Padow’s, however, changed my tune about Virginia ham. It features 57 sandwiches in every ham variation possible. Country ham. Peppered ham. Prosciutto ham. Smithfield ham. Virginia honey ham. The shelves were brimming with burlap bags filled with plastic-wrapped bacon and country hams.
I fantasized about what damage Queen Victoria could do here with a bad case of the munchies.
I ordered a classic Smithfield ham sandwich, named for the Virginia town where the first processing plant was built. Unlike the pseudo-tofu steak I had at The Roanoker, the Smithfield ham was tangy, salty and exploded with flavor. Thinly sliced with mustard and mayonnaise on whole wheat bread, it was one of the better sandwiches I’ve had.

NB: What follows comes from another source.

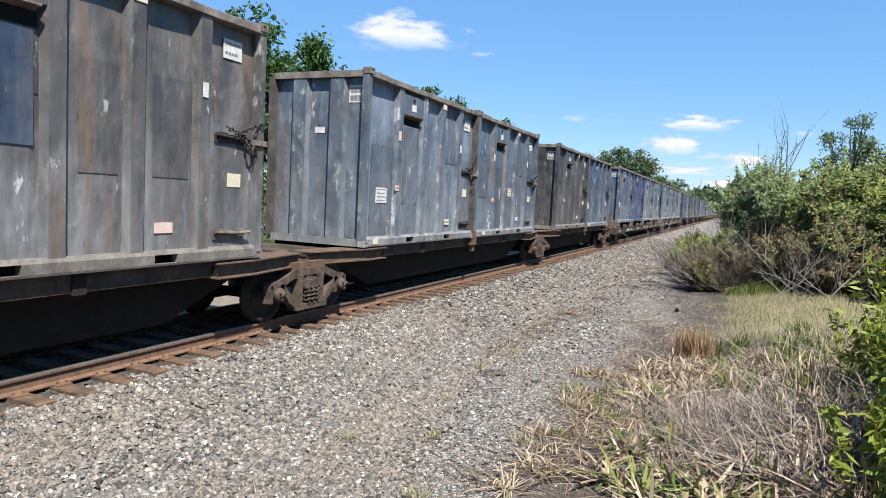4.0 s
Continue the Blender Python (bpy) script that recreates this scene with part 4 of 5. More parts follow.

“It’s something you either love or you hate,” said Sidney Padow, who runs the stores with his brother Eddy and whose family began the business in 1936. “We send them all over the world. Most love them.”
Apparently.
Padow’s sells about 80,000 hams a year, including some items that sound like Christmas gags, or have you often craved a cream and country ham ball? And are you adventurous enough to try ham topped with Virginia peanuts?
“Oh, it’s delicious!” Padow said.
He gave me interesting tidbits about ham. He said many grocery stores fill hams with water to make a 10-pound ham weigh 12 pounds and, thus, become more expensive. He said he smokes his hams down to 90 percent of the original weight and then adds 10 percent honey.
Then it’s cured for six months.
“Like a fine bottle of wine or a whisky that takes time to age ham’s the same way,” Padow said.
If you OD’d on turkey last week and swear you’ll do a ham this Christmas, take Padow’s advice: “People buy a fully cooked ham and put it in (the oven) three or four hours, dry it out and toughen it, and there’s no taste to it. We’ll suggest warming them at 300 degrees for 30-60 minutes.”
But try not to eat six a week. You know what happened to the British Empire.